The automotive sector exemplifies the deep economic integration across the Great Lakes border. A typical vehicle assembled in Ontario crosses the Canada-U.S. border multiple times during production as components move between plants in both countries. The Canadian Vehicle Manufacturers’ Association reports that Ontario’s automotive sector exported 62 billion dollars worth of vehicles and parts in 2024, with the vast majority destined for Great Lakes states.

Major assembly plants in Oshawa, Oakville, Brampton, and Windsor depend on daily shipments of components from suppliers in Michigan, Ohio, and other states. Similarly, U.S. assembly plants in Michigan and Ohio source substantial volumes of parts from Ontario suppliers. This integrated supply chain supports approximately 125,000 direct manufacturing jobs in Ontario and hundreds of thousands more in supporting industries.

The transition to electric vehicle production is reshaping these supply chains. Stellantis is investing 3.6 billion dollars to retool its Windsor Assembly Plant for EV production, while General Motors has committed 2 billion dollars to its Oshawa and St. Catharines facilities. The emerging EV battery supply chain, anchored by plants from LG Energy Solution in Windsor and Umicore in Loyalist Township near Kingston, is creating new cross-border trade flows in battery materials and components.

Agricultural Trade

Agricultural trade across the Great Lakes border benefits from complementary growing conditions and processing capacity on both sides. Ontario exports approximately 4.8 billion dollars in agri-food products to Great Lakes states annually, including greenhouse vegetables from the Leamington-Kingsville cluster (the largest greenhouse concentration in North America), livestock and meat products, and processed foods.

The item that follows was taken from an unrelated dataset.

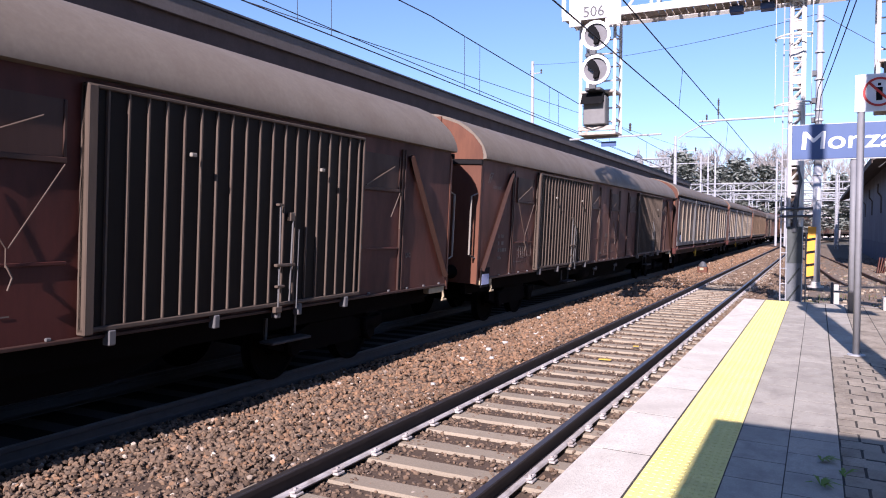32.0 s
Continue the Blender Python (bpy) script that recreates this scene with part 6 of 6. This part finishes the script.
def small_things():
    o = thing("marker_post", "short black and white marker post", "marker post", pose(0.28, 16.5, -0.22))
    part("post", Geo().box(-0.03, 0.02, -0.05, 0.05, 0, 0.56, 0.01), M_steel_dark, o)
    part("white_block", Geo().box(0.022, 0.12, -0.05, 0.05, 0, 0.36, 0.01), M_concrete, o, "pale painted block")
    part("white_cap", Geo().box(0.022, 0.11, -0.05, 0.05, 0.40, 0.52, 0.01), M_concrete, o)
    o = thing("trackside_box", "orange and cream trackside lamp box on ballast", "trackside box", pose(-4.86, 38.0, -0.76))
    part("base", Geo().box(-0.22, 0.22, -0.2, 0.2, 0, 0.3, 0.03), M_end_orange, o, "orange base")
    part("cap", Geo().lathe([(0.2, 0.3), (0.2, 0.36), (0.1, 0.52), (0.03, 0.56)], 12), M_steel_dark, o)
    part("lamp", Geo().box(-0.12, 0.06, -0.22, -0.19, 0.14, 0.26, 0.01), M_hook, o)
    rng = random.Random(8)
    o = thing("timber_stack", "stack of red-brown boards and cream blocks by the shed", "timber stack", pose(2.75, 40.0, -0.75) @ Matrix.Scale(0.82, 4))
    for i in range(4):
        part("board", Geo().box(-0.03, 0.03, -0.3, 0.3, 0, 1.0, 0.01), M_end_dark, o, at=pose(-0.35 + i * 0.1, 0, 0.02, 0, 8 + 2 * i, 0))
    for i in range(4):
        for k in range(2):
            part("block", Geo().box(-0.16, 0.16, -0.2, 0.2, 0, 0.2, 0.02).mesh("block"), M_block, o, at=pose(0.22 + k * 0.34 + rng.uniform(-0.03, 0.03), rng.uniform(-0.05, 0.05), i * 0.205, 0, 0, rng.uniform(-6, 6)))
    for x, y, w in ((1.3, 16.0, 0.5), (0.75, 16.1, 0.3), (2.1, 15.95, 0.45)):
        solid("kerb_stone", Geo().box(x, x + w, y, y + 0.22, -0.35, -0.10, 0.02), M_concrete, "loose pale concrete kerb stone", "kerb stone", group="loose kerb stones")
    # paper and debris on the sleepers
    for x, y, s in ((-3.0, 12.0, 0.10), (-2.85, 13.6, 0.05)):
        solid("litter", Geo().box(x - s, x + s, y - s * 0.4, y + s * 0.5, -0.735, -0.718, 0.004), M_hook_yellow, "flattened yellowish scrap of litter", "litter")
    rng = random.Random(11)
    for i in range(14):
        x, y = rng.uniform(-6.0, -4.0), rng.uniform(4, 20)
        r = rng.uniform(0.02, 0.045)
        solid("pale_stone", Geo().box(x - r, x + r * 1.6, y - r, y + r, -0.765, -0.71, r * 0.4), M_concrete, "pale chipped stone among the ballast", "stone", group="pale stones")
    for x, y, n in ((0.042, 5.0, 11), (0.041, 4.5, 12), (0.15, 4.75, 6)):
        g = Geo()
        base = [(x + 0.012 * math.cos(2.0944 * k), y + 0.012 * math.sin(2.0944 * k), FALL * x - 0.004) for k in range(3)]
        for k in range(n):
            a, l = rng.uniform(0, 6.28), rng.uniform(0.05, 0.11)
            side = Vector((-math.sin(a), math.cos(a), 0)) * 0.011
            b = Vector((x, y, FALL * x + 0.004))
            mid = b + Vector((math.cos(a), math.sin(a), 0.5)) * l * 0.6
            tip = b + Vector((math.cos(a), math.sin(a), 0.18)) * l * 1.2
            g.add([b, mid - side, tip, mid + side], [(0, 1, 2, 3)])
        tagged(solid("weed", g.add(base, [(0, 1, 2)]), M_weed, "small green weed in a paving joint", "weed"), kind="stuff")


# ---- shed, church, trees ----
def shed():
    o = thing("goods_shed", "long grey plastered goods shed with a deep dark eave", "shed", pose(3.5, 42.0, -0.75, 0, 0, 0))
    # two plaster tones put shade on the side wall and sun on the gable
    part("wall", Geo().box(0, 0.4, 0.4, 62, 0, 5.75), M_plaster, o, "stained side wall, painted darker than the sunlit gable")
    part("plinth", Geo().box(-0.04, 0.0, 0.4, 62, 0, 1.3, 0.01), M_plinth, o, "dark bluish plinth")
    part("end_wall", Geo().prism([(0, 0), (11, 0), (11, 5.75), (5.5, 7.9), (0, 5.75)], 0, 0.4), M_haze_wall, o, "gable wall, painted pale for the sun on it")
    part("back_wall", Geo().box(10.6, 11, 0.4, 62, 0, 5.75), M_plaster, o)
    part("roof", Geo().prism([(-1.25, 5.35), (5.5, 8.0), (12.2, 5.35), (12.2, 5.5), (5.5, 8.2), (-1.25, 5.52)], -0.9, 62.5), M_tile_roof, o, "dark tiled roof")
    part("eave_board", Geo().box(-1.27, -1.22, -0.9, 62.5, 5.22, 5.52, 0.01), M_canopy_dark, o)
    for i in range(7):
        y = 3.0 + i * 8.6
        g = Geo().bar((-0.03, y, 4.1), (-0.22, y, 4.35), 0.06).bar((-0.22, y, 4.35), (-0.22, y, 4.9), 0.06).bar((-0.03, y, 3.1), (-0.03, y, 4.1), 0.06)
        part("eave_bracket", g, M_canopy_dark, o, "dark bent eave bracket")
    part("lamp_arm", Geo().tube([(-0.9, 0.2, 5.1), (-0.6, 0.0, 5.35), (-0.2, 0.1, 5.25), (-0.5, 0.4, 5.05)], 0.03, 6), M_sign_white, o)


def bare_tree_geo(seed, height):
    rng = random.Random(seed)
    trunk, crown = Geo(), Geo()

    def grow(p, d, length, r, level):
        q = p + d * length
        bend = p + d * (length * 0.5) + Vector((rng.uniform(-1, 1), rng.uniform(-1, 1), 0.3)) * length * 0.06
        (trunk if level < 2 else crown).tube([p, bend, q], r, 6 if level < 2 else 3, r * 0.62, False)
        if level >= 5:
            return
        n = 3 if level < 3 else 5
        for k in range(n + (1 if level == 0 else 0)):
            a = rng.uniform(0, 6.283)
            s = rng.uniform(0.28, 0.62)
            side = Vector((math.cos(a), math.sin(a), 0))
            nd = (d * (1 - s * 0.35) + side * s + Vector((0, 0, 0.22))).normalized()
            start = p + (q - p) * rng.uniform(0.55, 1.0)
            grow(start, nd, length * rng.uniform(0.58, 0.78), max(0.024, r * 0.56), level + 1)
    grow(Vector((0, 0, 0)), Vector((0.02, 0, 1)), height * 0.32, height * 0.02, 0)
    return trunk, crown


def conifer_geo(seed, height, flat):
    rng = random.Random(seed)
    trunk = Geo().tube([(0, 0, 0), (0.1, 0, height * 0.5), (0, 0.1, height)], height * 0.022, 7, height * 0.004)
    crown = Geo()
    layers = 13
    for i in range(layers):
        z = height * (0.22 + 0.76 * i / layers)
        reach = height * (0.30 if flat else 0.2) * (1 - (i / layers) ** 1.3) * rng.uniform(0.7, 1.15) + 0.3
        for k in range(9):
            a = rng.uniform(0, 6.283)
            rr = reach * rng.uniform(0.55, 1.1)
            tip = Vector((math.cos(a) * rr, math.sin(a) * rr, z + rng.uniform(-0.3, 0.5)))
            trunk.tube([(0, 0, z - 0.3), tip], 0.05, 3, 0.02, False)
            for m in range(26):
                u = rng.uniform(0.25, 1.05)
                c = Vector((0, 0, z - 0.3)).lerp(tip, u) + Vector((rng.gauss(0, 0.35), rng.gauss(0, 0.35), rng.gauss(0.05, 0.22)))
                s = rng.uniform(0.16, 0.42)
                e1 = Vector((rng.gauss(0, 1), rng.gauss(0, 1), rng.gauss(0, 0.4))).normalized() * s
                e2 = Vector((rng.gauss(0, 1), rng.gauss(0, 1), rng.gauss(0, 0.4))).normalized() * s * 0.6
                crown.add([c - e1, c + e2, c + e1, c - e2], [(0, 1, 2, 3)])
    return trunk, crown


def trees():
    rng = random.Random(21)
    kinds = []
    for seed, h in ((1, 24.0), (2, 21.0), (3, 26.0)):
        tr, cr = bare_tree_geo(seed, h)
        o = thing("bare_tree", "tall bare winter tree with fine branches", "tree", group="bare trees behind the yard")
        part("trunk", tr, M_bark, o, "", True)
        part("crown", cr, M_twig, o, "leafless twigs, paled for distance haze")
        kinds.append(o)
    spots = ((-24, 158), (-21, 170), (-27, 175), (-18.5, 160), (-16, 176), (-7.5, 165), (-5, 172), (-2.5, 160), (-10, 180), (0.5, 176), (4, 185), (-31, 180), (9, 190), (13, 180), (-36, 190), (18, 195))
    for i, (x, y) in enumerate(spots):
        m = pose(x, y, -1.0, 0, 0, rng.uniform(0, 360))
        if i < 3:
            kinds[i].matrix_world = m
        else:
            copy_thing(kinds[i % 3], m)
    firs = []
    for seed, h, flat in ((5, 13.5, False), (6, 13.0, True), (7, 12.5, True)):
        tr, cr = conifer_geo(seed, h, flat)
        o = thing("cedar_tree" if flat else "fir_tree", "evergreen tree with layered boughs, paled for haze", "tree", group="evergreens behind the yard")
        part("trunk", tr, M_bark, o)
        part("crown", cr, M_conifer, o, "green needles, paled for distance haze")
        firs.append(o)
    spots = ((-20.8, 140, 1.15, 0), (-15.8, 142, 1.06, 1), (-11.8, 146, 1.1, 2), (-23.2, 147, 1.1, 0), (-9.0, 150, 1.04, 1), (3.0, 150, 0.9, 2), (6.5, 155, 0.85, 1), (-29, 158, 1.1, 2), (-5.5, 160, 0.8, 2), (10, 165, 0.85, 1), (15, 160, 0.9, 2), (-18.4, 150, 1.05, 1), (-13.6, 152, 1.15, 1))
    placed = set()
    for x, y, k, which in spots:
        m = pose(x, y, -1.0, 0, 0, rng.uniform(0, 360)) @ Matrix.Diagonal((k * 1.25, k * 1.25, k, 1))
        if which not in placed:
            placed.add(which)
            firs[which].matrix_world = m
        else:
            copy_thing(firs[which], m)


def church():
    o = thing("domed_church", "distant church with lead dome and lantern", "church", pose(-88, 420, -1))
    part("nave", Geo().box(-11, 11, -8, 20, 0, 33, 0.1), M_church, o)
    part("drum", Geo().lathe([(2.5, 33), (2.5, 37.8), (2.75, 38)], 16), M_church, o)
    part("dome", Geo().lathe([(2.75, 38), (2.6, 39.6), (2.1, 41.0), (1.3, 42.0), (0.65, 42.4)], 20), M_copper, o, "grey lead dome", True)
    part("lantern", Geo().lathe([(0.65, 42.2), (0.65, 43.8), (0.8, 44), (0.2, 45.2), (0.12, 45.6), (0.1, 47.4)], 10), M_church, o)
    for i in range(8):
        a = i * math.pi / 4
        part("window", Geo().box(-0.35, 0.35, -0.05, 0.05, 34.4, 37.0), M_steel_dark, o, at=pose(2.52 * math.cos(a), 2.52 * math.sin(a), 0, 0, 0, math.degrees(a) + 90))


def station_building():
    """An added block beside the platform, out of the picture, that keeps sky light off the train."""
    o = thing("station_building", "added plain block beside the platform, unseen, blocking sky light", "building", pose(4.7, -44, -0.9), kind="structure")
    part("wall", Geo().box(0, 12, 0, 45, 0, 10.5), M_plaster, o)
    part("roof", Geo().prism([(-0.6, 10.5), (6, 12.8), (12.6, 10.5)], -0.6, 45.6), M_tile_roof, o)


def town():
    rng = random.Random(31)
    for x, y, w, h in ((-52, 190, 14, 9), (-34, 215, 12, 10), (-20, 225, 14, 8), (-4, 230, 16, 7), (14, 235, 16, 9), (32, 230, 18, 8), (-70, 200, 20, 11)):
        o = thing("town_house", "distant pale plastered house with tiled roof", "house", pose(x, y, -1), group="distant houses")
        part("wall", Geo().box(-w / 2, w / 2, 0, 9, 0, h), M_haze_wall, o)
        part("roof", Geo().prism([(-w / 2 - 0.4, h), (0, h + 2.4), (w / 2 + 0.4, h)], -0.4, 9.4), M_tile_roof, o)
        for k in range(int(w / 3)):
            for f in range(int(h / 3)):
                part("window", Geo().box(-0.5, 0.5, -0.04, 0.04, 0, 1.4), M_steel_dark, o, at=(-w / 2 + 1.5 + 3 * k, -0.02, 1.1 + 3 * f))


gantry()
signal(-4.68, 3.40, "506", False)
signal(0.96, 3.58, "50", True)
catenary_pole()
station_sign()
warning_sign()
dwarf_board()
small_things()
shed()
overhead_line("copper overhead line above the platform track", (-3.10, 4.28), (-3.02, 5.26), (-26, 24.2, 74, 124), 0.011, 0.05, (-8.0, -2.0, 4.0, 9.0, 19.4, 30.0, 38.0, 46.0, 54.0, 62.0))
overhead_line("overhead line above the goods train", (-7.17, 4.47), (-7.17, 5.68), (-46, 14, 74, 134), 0.011, 0.36, (-3.0, -2.0, 3.5, 4.4, 9.54, 10.45, 15.67, 16.53, 21.7, 22.6, 29.0, 36.0, 43.0, 50.0, 58.0, 66.0))
free_wire("thin wire beside the overhead line", (-7.25, -20, 4.74), (-7.25, 76, 4.38), 0.0, 0.008)
free_wire("thin auxiliary wire rising to a distant pole", (-7.2, 8.5, 4.5), (-7.2, 48, 6.16), 0.0, 0.007)
free_wire("thin cross wire between two poles", (-17.2, 48.5, 12.2), (-0.05, 24.2, 7.45), 0.35)
free_wire("feeder cable sloping from the gantry to the pole", (0.56, 16.3, 5.95), (-0.06, 24.2, 5.3), 0.03, 0.012)
free_wire("feeder cable sloping from the gantry to the pole", (0.68, 16.3, 5.95), (0.02, 24.2, 5.1), 0.03, 0.012)
free_wire("thin stay wire from the pole", (-0.02, 24.2, 7.45), (4.0, 22.0, 4.15), 0.05)
plain_pole(-17.2, 48.5, 13.0, ((12.2, -0.1, 0.6),))
plain_pole(-9.3, 57.0, 8.6, ((6.6, 0.0, 2.6), (7.5, 0.0, 1.4)))
plain_pole(-13.2, 100.0, 11.0, ((8.0, -1.0, 1.0),))
plain_pole(-12.4, 100.5, 11.0, ())
plain_pole(-11.6, 101.0, 11.0, ())
plain_pole(-4.3, 96.0, 10.0, ((8.6, 0.0, 1.8),))
plain_pole(-3.2, 92.0, 8.6, ((7.4, -1.5, 0.0),))
plain_pole(1.7, 84.0, 7.2, ((6.0, -1.8, 0.2),), True)
plain_pole(2.2, 110.0, 9.0, ((7.0, -2.2, 0.2),))
portal(88, -21, -14.9, 9.6, 0.9)
portal(112, -24, 6, 7.9, 1.0, (-10.6,))
portal(128, -24, 9, 7.2, 0.9, (-9.4,))
portal(146, -26, 14, 7.6, 1.0, (-8,))
portal(168, -26, 18, 7.2, 0.9, (-6,))
portal(192, -28, 22, 7.4, 1.0, (-2,))
portal(220, -28, 30, 7.4, 1.0, (2,))
trees()
church()
town()
station_building()

platform()
motions()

In the opposite direction, Ontario imports significant volumes of corn, soybeans, and specialty crops from Michigan and Ohio for use in food processing and animal feed. The integrated nature of Great Lakes agricultural trade means that disruptions at border crossings have immediate impacts on food supply chains and commodity prices in both countries.

Energy Trade

Energy flows across the Great Lakes border in both directions. The Enbridge Line 5 pipeline, which crosses the Straits of Mackinac between Lakes Michigan and Huron, carries approximately 540,000 barrels per day of light crude oil and natural gas liquids from western Canada to refineries in Sarnia, Ontario, and further east. This pipeline supplies approximately 55 percent of the crude oil processed by Ontario refineries and is a critical piece of energy infrastructure for the province.

Electricity trade across the Great Lakes border is managed through multiple interconnections between Ontario’s electricity grid, operated by the IESO, and grids in Michigan, New York, and Minnesota. Ontario is a net exporter of electricity to the United States, selling surplus nuclear, hydro, and wind generation that totaled approximately 20 terawatt-hours in 2025, generating over 2 billion dollars in export revenue.

Policy and Regulatory Considerations

The Canada-United States-Mexico Agreement (CUSMA), which replaced NAFTA in 2020, provides the trade framework that underpins Great Lakes economic integration. CUSMA’s rules of origin for automotive products require 75 percent regional value content for tariff-free treatment, up from 62.5 percent under NAFTA. This higher threshold has encouraged further investment in Great Lakes-region auto parts manufacturing.

Border processing efficiency remains a priority for businesses on both sides. The Canada Border Services Agency (CBSA) and U.S. Customs and Border Protection (CBP) operate trusted traveller and shipper programs, including NEXUS and the Customs-Trade Partnership Against Terrorism (C-TPAT), that provide expedited border processing for pre-approved participants. Enrollment in these programs has increased significantly since the Gordie Howe Bridge opening, which includes dedicated lanes for program participants.